'''
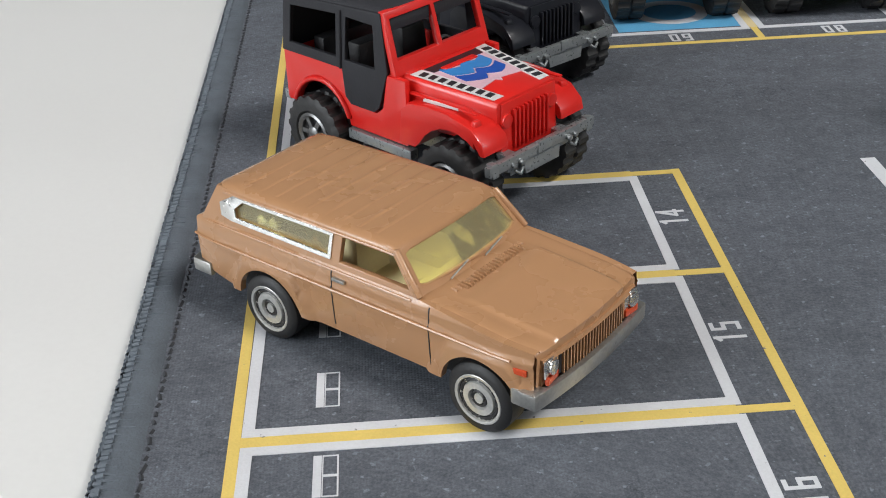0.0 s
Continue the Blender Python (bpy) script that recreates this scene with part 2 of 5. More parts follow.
slab("floor", -2.0, 2.6, -2.2, 2.4, -0.80, -0.7532, FLOOR, "plain brown vinyl floor of the room", "floor")
slab("ceiling", -2.0, 2.6, -2.2, 2.4, 2.24, 2.30, WALL, "pale grey painted ceiling of the room", "ceiling")
slab("wall_north", -2.0, 2.6, 2.4, 2.5, -0.80, 2.30, WALL, "plain grey painted room wall", "wall")
slab("wall_south", -2.0, 2.6, -2.3, -2.2, -0.80, 2.30, WALL, "plain grey painted room wall", "wall")
for name, x0, x1, yc, zc, hw, hh in (("wall_west", -2.1, -2.0, -0.80, 0.95, 0.75, 0.65), ("wall_east", 2.6, 2.7, -0.95, 1.20, 0.35, 0.45)):
    for y0, y1, z0, z1 in ((-2.3, yc - hw, -0.80, 2.30), (yc + hw, 2.5, -0.80, 2.30), (yc - hw, yc + hw, -0.80, zc - hh), (yc - hw, yc + hw, zc + hh, 2.30)):
        slab(name, x0, x1, y0, y1, z0, z1, WALL, "plain grey painted room wall round a window", "wall")
for name, x, yc, zc, a, b in (("window_1", -2.05, -0.80, 0.95, 750, 650), ("window_2", 2.65, -0.95, 1.20, 350, 450)):
    window = tagged(thing(name, pose(x, yc, zc), "white framed window letting daylight into the room", "window"), kind="structure")
    for y0, y1, z0, z1 in ((-a, 40 - a, -b, b), (a - 40, a, -b, b), (40 - a, a - 40, b - 50, b), (40 - a, a - 40, -b, 50 - b)):
        bm = bmesh.new()
        box(bm, -30, 30, y0, y1, z0, z1)
        part("window_frame", bm, WALL, window, bevel=3)

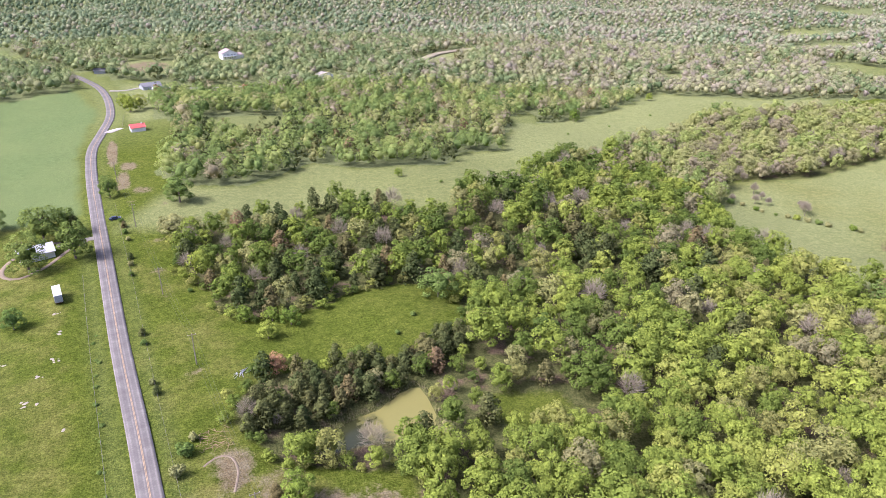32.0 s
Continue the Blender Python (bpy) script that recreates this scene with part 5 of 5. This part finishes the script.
'''
Written problem → Images in the data above are to be skipped. Retype all other material exactly.

Solution to this problem →
0.0 s
Continue the Blender Python (bpy) script that recreates this scene with part 2 of 5. More parts follow.
slab("floor", -2.0, 2.6, -2.2, 2.4, -0.80, -0.7532, FLOOR, "plain brown vinyl floor of the room", "floor")
slab("ceiling", -2.0, 2.6, -2.2, 2.4, 2.24, 2.30, WALL, "pale grey painted ceiling of the room", "ceiling")
slab("wall_north", -2.0, 2.6, 2.4, 2.5, -0.80, 2.30, WALL, "plain grey painted room wall", "wall")
slab("wall_south", -2.0, 2.6, -2.3, -2.2, -0.80, 2.30, WALL, "plain grey painted room wall", "wall")
for name, x0, x1, yc, zc, hw, hh in (("wall_west", -2.1, -2.0, -0.80, 0.95, 0.75, 0.65), ("wall_east", 2.6, 2.7, -0.95, 1.20, 0.35, 0.45)):
    for y0, y1, z0, z1 in ((-2.3, yc - hw, -0.80, 2.30), (yc + hw, 2.5, -0.80, 2.30), (yc - hw, yc + hw, -0.80, zc - hh), (yc - hw, yc + hw, zc + hh, 2.30)):
        slab(name, x0, x1, y0, y1, z0, z1, WALL, "plain grey painted room wall round a window", "wall")
for name, x, yc, zc, a, b in (("window_1", -2.05, -0.80, 0.95, 750, 650), ("window_2", 2.65, -0.95, 1.20, 350, 450)):
    window = tagged(thing(name, pose(x, yc, zc), "white framed window letting daylight into the room", "window"), kind="structure")
    for y0, y1, z0, z1 in ((-a, 40 - a, -b, b), (a - 40, a, -b, b), (40 - a, a - 40, b - 50, b), (40 - a, a - 40, -b, 50 - b)):
        bm = bmesh.new()
        box(bm, -30, 30, y0, y1, z0, z1)
        part("window_frame", bm, WALL, window, bevel=3)

32.0 s
Continue the Blender Python (bpy) script that recreates this scene with part 5 of 5. This part finishes the script.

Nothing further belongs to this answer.